Promising Practices

Trisha Moquino, Olivia Coriz, and Mara Matteson describe the philosophy and practice behind the new Keres Children’s Learning Center

All 19 Indian pueblos of New Mexico have an understanding that we are at a critical point in our long history — that critical point being the difference between language loss and language maintenance and revitalization. Many Pueblos still feel it is the responsibility of the family to give language, and in families where language remains strong, this is still being done. With this understanding and the desire to support families in maintaining their children’s language in the crucial early childhood years, the Keres Children’s Learning Center (KCLC) opened at Cochiti Pueblo in September 2012 after six years of preparation: researching related endeavors, developing the model, shoring up financial support, and laying the groundwork in the community.

Co-founded by Trisha Moquino and Olivia Coriz, the school begins as a preschool, serving children from ages two and a half to four. The pedagogical approach is Montessori, and the language of instruction is Keres, the unwritten language of the Cochiti people. As the children matriculate to ages six and older, the school will evolve into a dual-language Montessori school, and an English language teacher will join the team.

The school was created to address the critical language loss being experienced at Cochiti Pueblo and to give Cochiti parents the opportunity to educate their children in a manner that is in line with traditional practices and where they know their children will hear Keres in an immersion setting. Parents and families are supported through weekly evening seminars in which we discuss their responsibility to pass on the Keres language. In passing on the language, values, beliefs, and a worldview like none other are also transferred to the next generation.

At KCLC, children receive lessons that are culturally appropriate as well as lessons that will prepare them for mainstream education. KCLC emphasizes creating self-motivated learners through meaningful everyday lessons and activities, such as washing dishes, cleaning windows, setting up snacks for classmates, grace and courtesy, caring for the self, and learning the foundational skills for future literacy, numeracy, and the humanities.

The ultimate goal is to have our students be truly bilingual. With families and KCLC working together to reclaim the children’s education, we put our faith and our hearts into this effort. KCLC is independently funded. While it is a struggle to raise the necessary money, it gives KCLC freedom from the many early-childhood English-oriented policies that would interfere with its primary purpose. KCLC is grateful to everyone who has supported and contributed to our efforts.

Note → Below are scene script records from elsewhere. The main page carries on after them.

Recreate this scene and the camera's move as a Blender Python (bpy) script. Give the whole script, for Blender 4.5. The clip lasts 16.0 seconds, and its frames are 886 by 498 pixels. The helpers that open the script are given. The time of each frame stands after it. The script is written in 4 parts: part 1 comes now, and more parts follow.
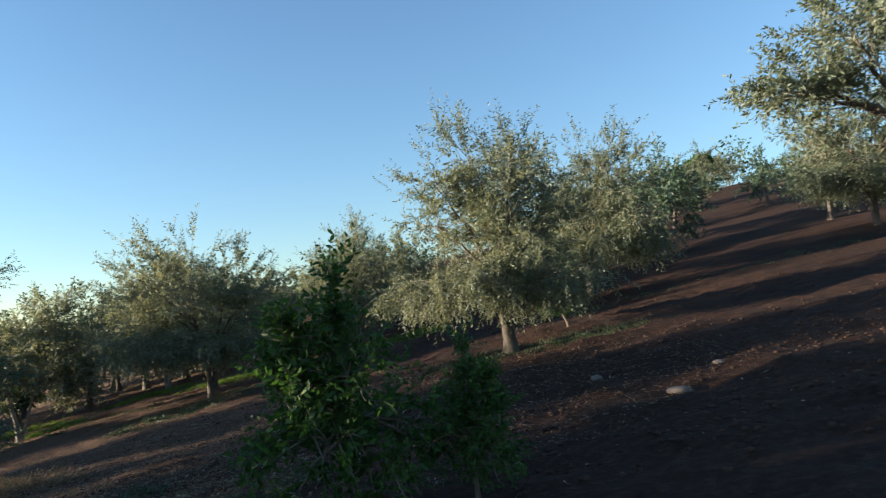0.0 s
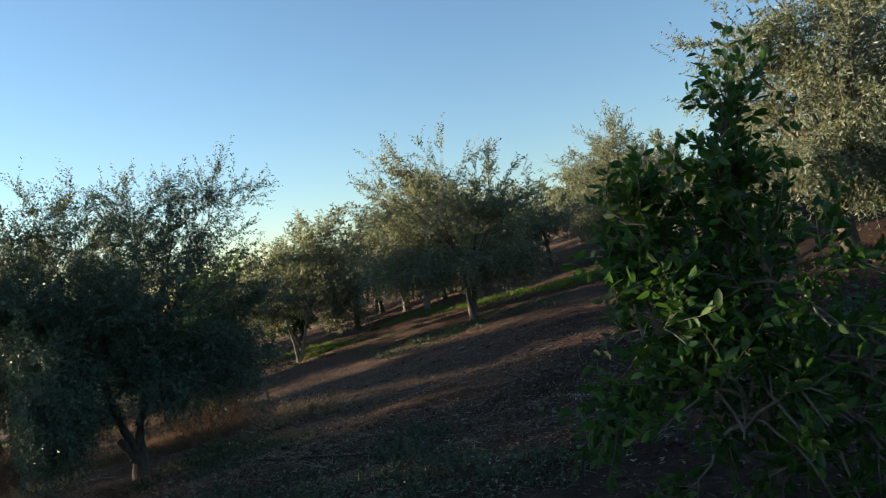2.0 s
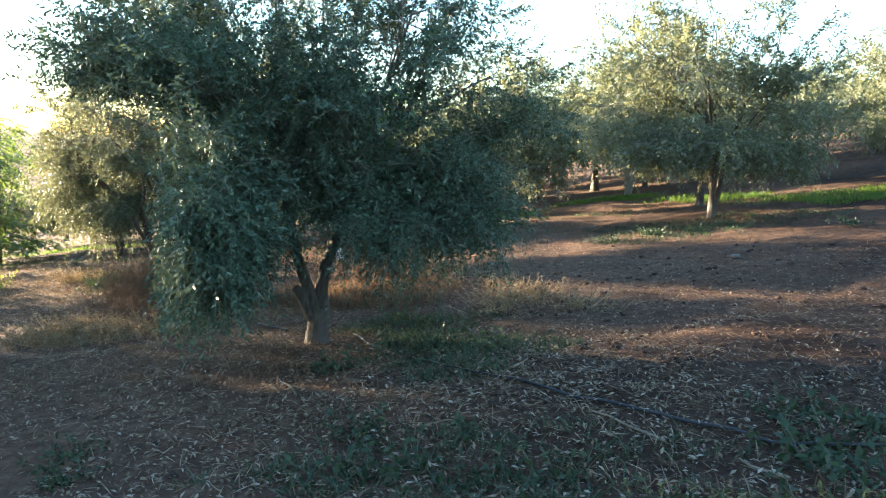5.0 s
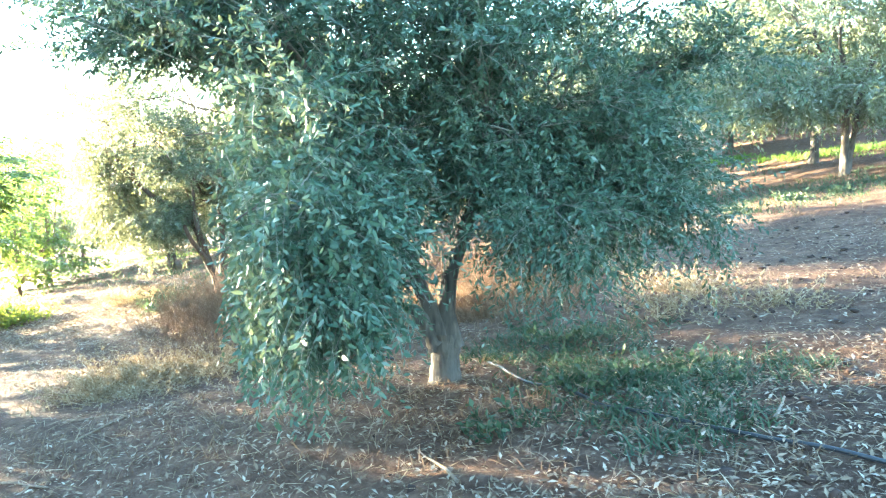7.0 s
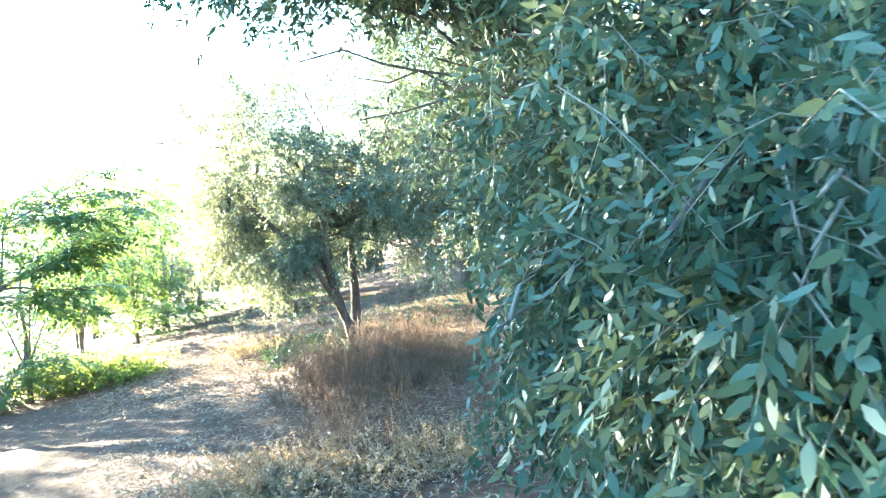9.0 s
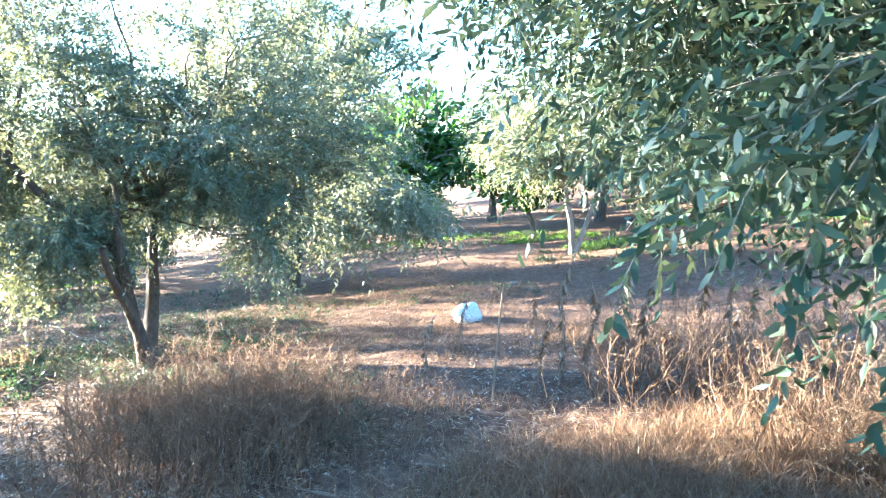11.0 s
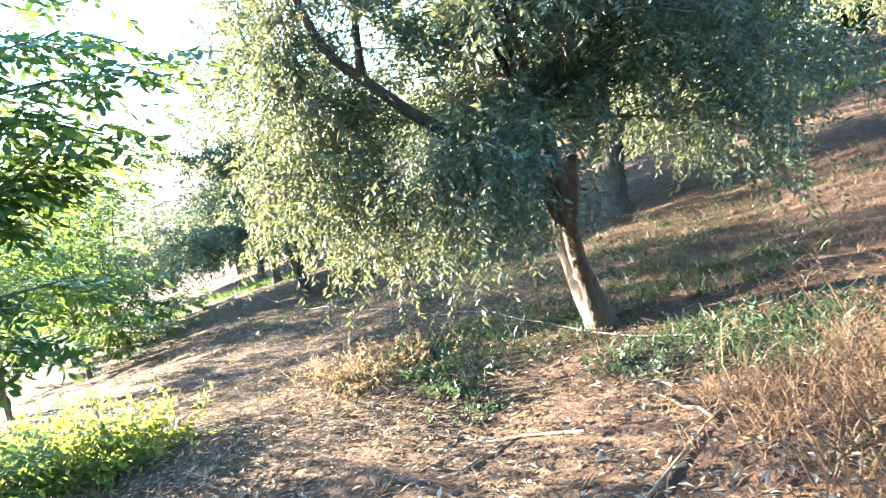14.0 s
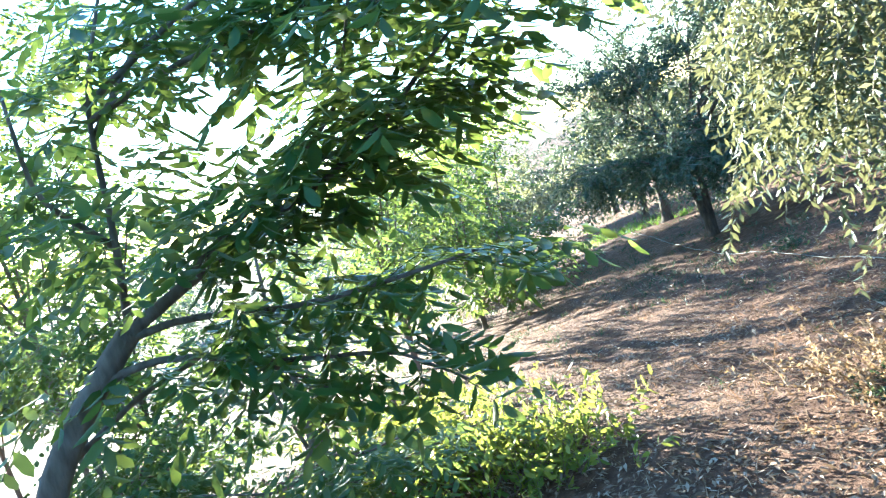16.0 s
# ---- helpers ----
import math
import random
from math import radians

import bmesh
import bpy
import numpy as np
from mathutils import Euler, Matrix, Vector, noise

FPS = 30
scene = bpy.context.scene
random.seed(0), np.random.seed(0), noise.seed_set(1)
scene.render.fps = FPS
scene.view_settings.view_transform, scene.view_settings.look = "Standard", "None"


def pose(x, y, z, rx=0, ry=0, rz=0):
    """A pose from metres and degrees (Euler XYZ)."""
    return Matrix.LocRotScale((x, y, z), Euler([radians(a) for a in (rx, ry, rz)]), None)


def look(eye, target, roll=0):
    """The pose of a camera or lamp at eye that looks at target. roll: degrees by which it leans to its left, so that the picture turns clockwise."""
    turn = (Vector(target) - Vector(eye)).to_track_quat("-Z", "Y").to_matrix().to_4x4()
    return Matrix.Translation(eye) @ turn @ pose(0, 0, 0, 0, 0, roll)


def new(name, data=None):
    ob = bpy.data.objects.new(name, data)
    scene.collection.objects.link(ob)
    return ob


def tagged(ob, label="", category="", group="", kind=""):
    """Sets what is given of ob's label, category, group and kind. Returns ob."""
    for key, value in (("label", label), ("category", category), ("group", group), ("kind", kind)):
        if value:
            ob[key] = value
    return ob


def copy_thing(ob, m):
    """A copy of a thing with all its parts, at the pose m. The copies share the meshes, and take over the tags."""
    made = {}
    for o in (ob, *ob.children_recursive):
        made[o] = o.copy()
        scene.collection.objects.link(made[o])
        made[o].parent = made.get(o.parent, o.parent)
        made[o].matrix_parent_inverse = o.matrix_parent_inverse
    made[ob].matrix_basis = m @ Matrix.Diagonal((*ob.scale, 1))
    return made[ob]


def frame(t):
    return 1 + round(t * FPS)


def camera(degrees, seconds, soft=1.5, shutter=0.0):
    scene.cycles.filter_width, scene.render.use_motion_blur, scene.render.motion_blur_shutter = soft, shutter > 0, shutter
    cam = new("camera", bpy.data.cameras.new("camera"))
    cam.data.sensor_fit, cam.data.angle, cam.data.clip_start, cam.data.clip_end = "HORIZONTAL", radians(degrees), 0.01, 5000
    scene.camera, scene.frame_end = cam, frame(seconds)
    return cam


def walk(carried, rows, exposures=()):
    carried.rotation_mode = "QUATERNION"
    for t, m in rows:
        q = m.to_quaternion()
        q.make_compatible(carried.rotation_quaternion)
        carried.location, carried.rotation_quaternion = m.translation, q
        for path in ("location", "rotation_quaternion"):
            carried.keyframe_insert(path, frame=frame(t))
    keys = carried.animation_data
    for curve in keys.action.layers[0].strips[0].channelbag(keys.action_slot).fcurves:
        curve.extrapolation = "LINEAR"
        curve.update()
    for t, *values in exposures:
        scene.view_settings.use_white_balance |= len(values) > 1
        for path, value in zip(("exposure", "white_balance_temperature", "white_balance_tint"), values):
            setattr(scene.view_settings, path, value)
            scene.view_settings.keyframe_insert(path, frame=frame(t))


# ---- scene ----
# ---- camera and walk ----
cam = camera(63.81, 16.0, soft=1.15, shutter=0.1)
PATH = [
    (0.0, pose(0.000, 0.000, 1.158, 96.13, 5.49, -0.00)),
    (0.5, pose(-0.179, 0.639, 1.191, 94.51, 6.64, 9.77)),
    (1.0, pose(-0.391, 1.184, 1.161, 93.48, 7.13, 13.54)),
    (1.5, pose(-0.685, 1.735, 1.104, 92.62, 7.48, 16.59)),
    (2.0, pose(-1.074, 2.246, 1.061, 91.95, 7.65, 19.12)),
    (2.5, pose(-1.550, 2.649, 1.044, 91.51, 7.54, 21.53)),
    (3.0, pose(-1.970, 3.092, 0.994, 90.11, 6.19, 24.88)),
    (3.5, pose(-2.445, 3.513, 0.948, 88.98, 4.02, 27.06)),
    (4.0, pose(-2.981, 3.965, 0.867, 87.57, 1.00, 28.24)),
    (4.5, pose(-3.526, 4.413, 0.803, 85.73, -3.03, 30.34)),
    (4.7, pose(-3.745, 4.578, 0.781, 83.75, -3.92, 30.50)),
    (6.8, pose(-5.466, 5.816, 0.586, 80.85, 0.62, 33.48)),
    (7.0, pose(-5.678, 5.928, 0.574, 81.11, 1.37, 33.51)),
    (7.5, pose(-6.198, 6.112, 0.515, 80.85, 3.90, 34.63)),
    (8.0, pose(-6.650, 6.413, 0.450, 81.28, 4.52, 36.89)),
    (8.5, pose(-7.179, 6.718, 0.412, 81.41, 5.21, 39.41)),
    (8.7, pose(-7.407, 6.832, 0.394, 83.32, 4.55, 41.69)),
    (10.8, pose(-9.708, 8.355, 0.030, 83.51, -3.65, 27.64)),
    (11.0, pose(-9.937, 8.430, 0.057, 84.80, -3.47, 24.23)),
    (11.5, pose(-10.487, 8.543, 0.054, 85.15, -2.23, 18.61)),
    (12.0, pose(-11.131, 8.761, -0.069, 85.21, 0.27, 15.57)),
    (12.5, pose(-11.779, 8.933, -0.181, 84.14, 2.79, 16.10)),
    (13.0, pose(-12.482, 9.071, -0.283, 81.53, 6.69, 22.83)),
    (13.5, pose(-13.075, 9.165, -0.328, 80.59, 8.87, 27.82)),
    (14.0, pose(-13.621, 9.284, -0.395, 80.20, 11.14, 33.57)),
    (14.5, pose(-14.163, 9.408, -0.422, 80.15, 12.31, 38.46)),
    (15.0, pose(-14.598, 9.680, -0.478, 81.20, 12.99, 45.94)),
    (15.5, pose(-15.010, 9.904, -0.474, 81.37, 15.63, 54.06)),
    (16.0, pose(-15.338, 10.054, -0.466, 82.58, 18.30, 62.33)),
]
walk(cam, PATH, exposures=[(0.0, 2.0, 6100.0, 15.0), (2.0, 1.85, 6400.0, 15.0), (3.0, 1.95, 6900.0, 14.0), (4.0, 2.6, 7100.0, 14.0), (4.7, 3.45, 6600.0, 14.0), (6.8, 5.95, 6200.0, 6.0), (8.7, 5.7, 5500.0, 3.0), (10.8, 5.25, 5250.0, 12.0), (12.5, 5.25, 5400.0, 11.0), (14.0, 4.75, 5550.0, 8.0), (16.0, 4.35, 5100.0, 9.0)])

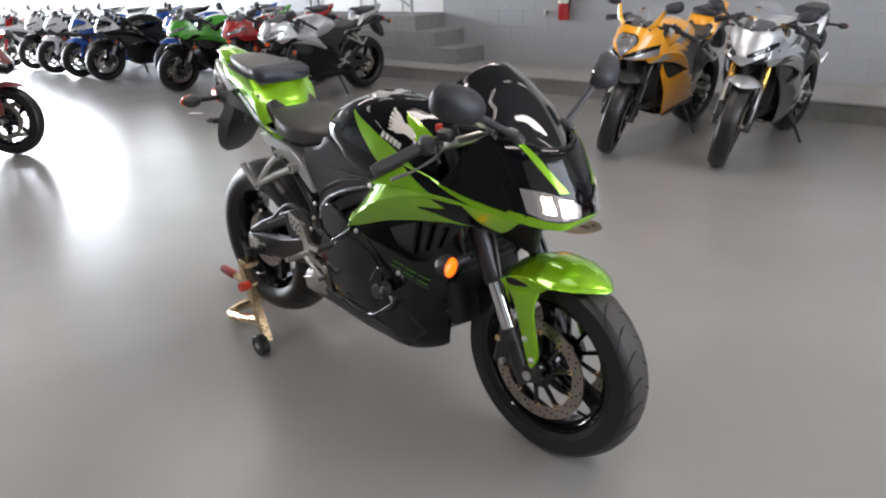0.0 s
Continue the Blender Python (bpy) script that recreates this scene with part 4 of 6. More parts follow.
    Geo().tube([(0.33, -0.06, 0.62), (0.38, 0.0, 0.66), (0.33, 0.06, 0.62)], 0.03).put("shock_reservoir", PLASTIC, bike)
    # rear brake
    Geo().box((0.045, -0.085, 0.405), (0.075, 0.035, 0.05), (0, 30, 0)).box((0.075, -0.09, 0.385), (0.04, 0.02, 0.04), (0, 30, 0)).put("rear_caliper", FRAME_BLACK, bike)
    Geo().tube([(0.07, -0.1, 0.41), (0.17, -0.125, 0.47), (0.26, -0.128, 0.535), (0.34, -0.13, 0.545), (0.40, -0.13, 0.50), (0.41, -0.135, 0.44)], 0.007).put("brake_hose", PLASTIC, bike)
    # chain side
    tooth = Geo()
    for k in range(42):
        a = 2 * math.pi * k / 42
        tooth.box((0.103 * math.cos(a), 0.088, 0.315 + 0.103 * math.sin(a)), (0.010, 0.005, 0.008), (0, -math.degrees(a), 0)) if fine else None
    tooth.lathe((0, 0.088, 0.315), [(-0.003, 0.070), (-0.003, 0.100), (0.003, 0.100), (0.003, 0.070)], 42, closed=True)
    for k in range(6):
        a = 2 * math.pi * k / 6
        Geo().cyl((0.03 * math.cos(a), 0.088, 0.315 + 0.03 * math.sin(a)), (0.075 * math.cos(a), 0.088, 0.315 + 0.075 * math.sin(a)), 0.006, n=6).put("sprocket_arm", STEEL, bike)
    tooth.put("sprocket", STEEL, bike)
    Geo().tube([(0, 0.088, 0.418), (0.30, 0.09, 0.43), (0.53, 0.09, 0.46)], 0.008, 6).tube([(0, 0.088, 0.212), (0.30, 0.09, 0.31), (0.53, 0.09, 0.40)], 0.008, 6).put("chain", HOLE, bike)
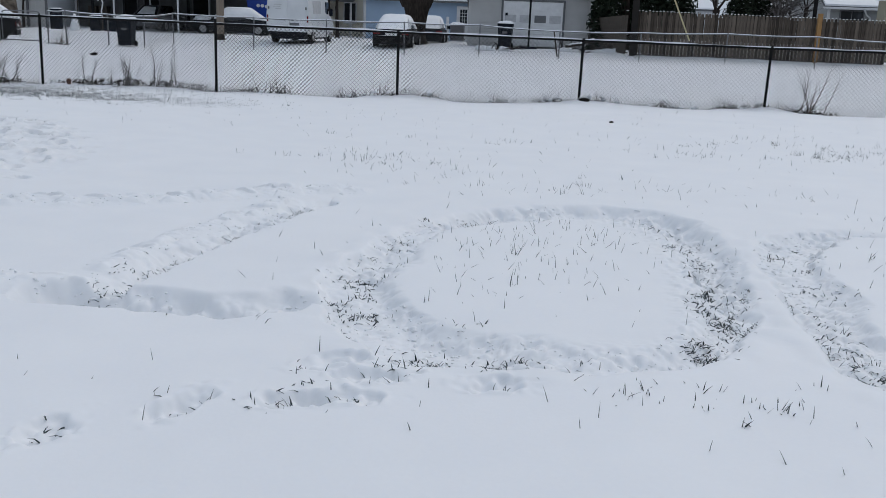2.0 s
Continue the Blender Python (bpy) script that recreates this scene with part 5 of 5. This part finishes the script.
bin_("dark wheeled bin with a thick cap of snow", -15.95, 35.4, 5, BLACK_PLASTIC, .6, 1.02, .16)
bin_("dark wheeled bin with a cap of snow by the garage", -1.4, 43.6, -4, BLACK_PLASTIC, .66, 1.06)
b3 = bin_("brown wheeled bin with an open snow-edged lid", 28.6, 39.6, 8, BROWN_PLASTIC, .66, 1.0, 0)
ld = part("open_lid", rot(box(-.37, .37, -.37, .37, 0, .05, .015), Matrix.Translation((0, 0, 1.1)) @ Matrix.Rotation(radians(14), 4, "Y")), BROWN_PLASTIC, b3)
part("lid_snow", rot(mound(-.37, .37, -.37, .37, .052, .1, 8), Matrix.Translation((0, 0, 1.1)) @ Matrix.Rotation(radians(14), 4, "Y")), SNOW_CAP, ld, smooth=True)
for x, y, w, d_, h_, m_ in ((26.9, 45.0, .6, .4, .55, BLACK_PLASTIC), (28.3, 44.4, .95, .5, .42, BLACK_PLASTIC)):
    t = thing("plastic_tub", "dark plastic storage tub with snow on its lid", "tub", x, y)
    part("body", box(-w / 2, w / 2, -d_ / 2, d_ / 2, -.03, h_, .03), m_, t)
    part("lid_snow", mound(-w / 2 - .02, w / 2 + .02, -d_ / 2 - .02, d_ / 2 + .02, h_, .08, 8), SNOW_CAP, t, smooth=True)
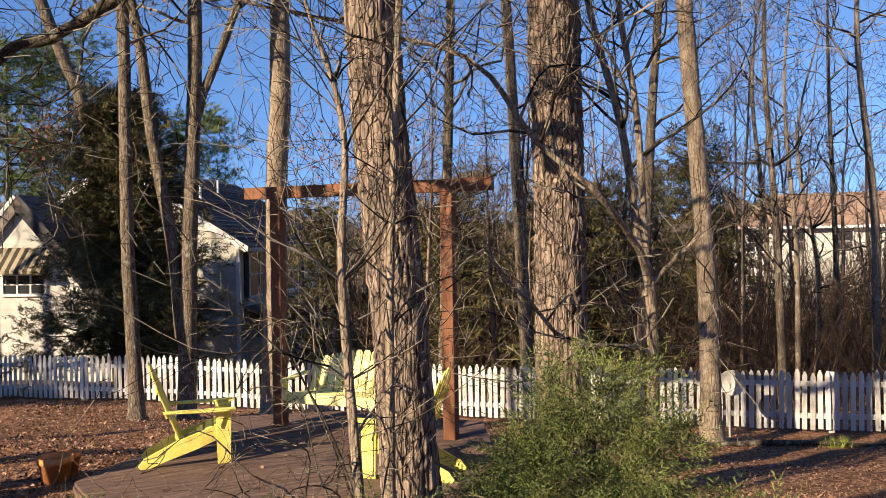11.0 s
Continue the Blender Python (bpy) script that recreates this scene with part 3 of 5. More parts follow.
tree("dark straight trunk close beside the shaggy clump",
     [up_to([(0.13, 8.42, 0.05, 0.104), (0.18, 8.44, 1.85, 0.0945), (0.25, 8.44, 3.55, 0.0927), (0.25, 8.43, 4.67, 0.09), (0, 8.26, 7.4, 0.0828), (-0.17, 8.22, 8.76, 0.0765), (-0.34, 8.19, 9.84, 0.0675), (-0.47, 8.17, 11.43, 0.054)], 14.5, 0.02, (-0.2, 0))],
     BARK_GREY, 16, 0.06, 0.011, 5.0, 10, 2.4, 0.03, 3, 23, limb_list=[
         [(0.27, 8.33, 5, 0.05), (0.7, 8.151, 4.95, 0.0449), (1.07, 8.09, 4.56, 0.04), (0.84, 8.09, 4.33, 0.038), (0.81, 8.09, 4.14, 0.036), (0.59, 8.08, 3.86, 0.03)]])

BENDS[0] = 2
# slim trees of the yard, before the fence
tree("slim straight grey tree at the edge of the yard", [up_to([(2.80, 14.6, -0.7, 0.125), (2.74, 15.0, 2.54, 0.11), (2.72, 15.0, 6.5, 0.10), (2.44, 15.0, 9.67, 0.085), (1.66, 14.92, 14.86, 0.05)], 18, 0.02)], BARK_GREY, 0, 0.2, 0.01, 5.5, 12, 2.0, 0.025, 3, 31)
tree("forked tree with two sunlit stems in front of the fence",
     [up_to([(3.66, 15.0, -0.75, 0.16), (3.81, 15.2, 2.54, 0.14), (3.95, 15.3, 5.04, 0.13), (3.98, 15.31, 6.6, 0.12), (3.96, 15.3, 10.0, 0.09)], 16, 0.03),
      up_to([(3.62, 15.2, 0.6, 0.10), (3.52, 15.3, 2.24, 0.105), (3.24, 15.44, 4.07, 0.10), (2.96, 15.48, 6.32, 0.09), (2.1, 15.5, 9.72, 0.06)], 15, 0.02, (-0.8, 0)),
      [(4.0, 15.3, 4.6, 0.09), (4.1, 15.3, 4.95, 0.085), (4.32, 15.25, 5.5, 0.08), (4.67, 15.17, 6.46, 0.07), (5.3, 15.1, 8.5, 0.04), (5.6, 15.1, 11.5, 0.015)]],
     BARK_GREY, 0, 0.2, 0.01, 5.5, 9, 2.0, 0.025, 3, 32)
tree("tall pale trunk with a bulge behind the swing frame", [up_to([(5.35, 15.5, -1.0, 0.23), (5.46, 15.48, 3.23, 0.20), (5.56, 15.46, 5.01, 0.20), (5.58, 15.45, 6.8, 0.18), (5.67, 15.4, 10.7, 0.13)], 17, 0.03)], BARK_PALE, 0, 0.2, 0.01, 6.5, 12, 2.4, 0.035, 3, 33, 12)
tree("leaning bare trunk behind the dark cedar", [up_to([(3.6, 24.0, -1.4, 0.2), (2.74, 24.04, 5.46, 0.17), (2.2, 24.07, 7.24, 0.16), (1.57, 24.09, 9.12, 0.15)], 15, 0.04, (-1.2, 0))], BARK_GREY, 0, 0.3, 0.01, 8, 9, 2.6, 0.04, 2, 34)
tree("slim mossy tree just inside the fence", [up_to([(9.6, 13.2, -1.2, 0.13), (9.5, 13.3, 2.5, 0.115), (9.35, 13.4, 6.4, 0.10), (9.15, 13.5, 9.6, 0.08)], 15, 0.02)], BARK_GREY, 0, 0.2, 0.01, 4.0, 12, 2.0, 0.025, 3, 35)
tree("dark slim tree beyond the fence", [up_to([(10.2, 18.0, -1.4, 0.15), (10.35, 17.9, 3.7, 0.125), (10.47, 17.8, 8.1, 0.11)], 15, 0.03)], BARK_GREY, 0, 0.3, 0.01, 5.0, 12, 2.2, 0.03, 3, 36)
tree("slim dark tree beyond the picket fence", [up_to([(12.8, 13.9, -1.5, 0.12), (12.97, 13.6, 4.5, 0.10), (13.2, 13.4, 8.7, 0.08)], 14, 0.02)], BARK_GREY, 0, 0.3, 0.01, 4.0, 12, 2.0, 0.025, 3, 37)
tree("thin trunk standing behind the shaggy clump", [up_to([(-1.15, 12.2, -0.3, 0.09), (-1.2, 12.2, 2.6, 0.08), (-1.25, 12.2, 5.0, 0.07)], 11, 0.02)], BARK_GREY, 0, 0.3, 0.01, 4.0, 8, 1.8, 0.02, 2, 38)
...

Trisha Moquino and Olivia Coriz are co-founders of KCLC, and Mara Matteson is a teacher at the school. This article originally appeared in Soleado, published by Dual Language Education of New Mexico — www.dlenm.org. For more articles from Soleado, please visit www.soleado.dlenm.org.

To catch a glimpse of day-to-day life at KCLC, please visit the Keres Children’s Learning Center Facebook page. For more information on KCLC, visit www.kclcmontessori.org.

Keres

The languages spoken by the Pueblo people of Acoma, Cochiti, Laguna, San Felipe, Santa Ana, Santo Domingo, and Zia Pueblos are so closely related that linguists usually consider them dialects of a single language, known as Keres or Keresan. This Keresan language is not related at all to the Kiowa-Tanoan languages spoken by most of the other Pueblo people of New Mexico. Keres is spoken by nearly 11,000 people in the American Southwest today.

There is some disagreement among the Keres people as to whether Keres should be a written language or not. Some Pueblo elders feel that their languages should be preserved by oral traditions alone. However, many Keres speakers have decided that literacy is important for passing the language on to children. The Keres-speaking pueblos have developed their own orthography for their language, and today there are programs teaching Pueblo children to read and write in five of the seven Keres-speaking pueblos.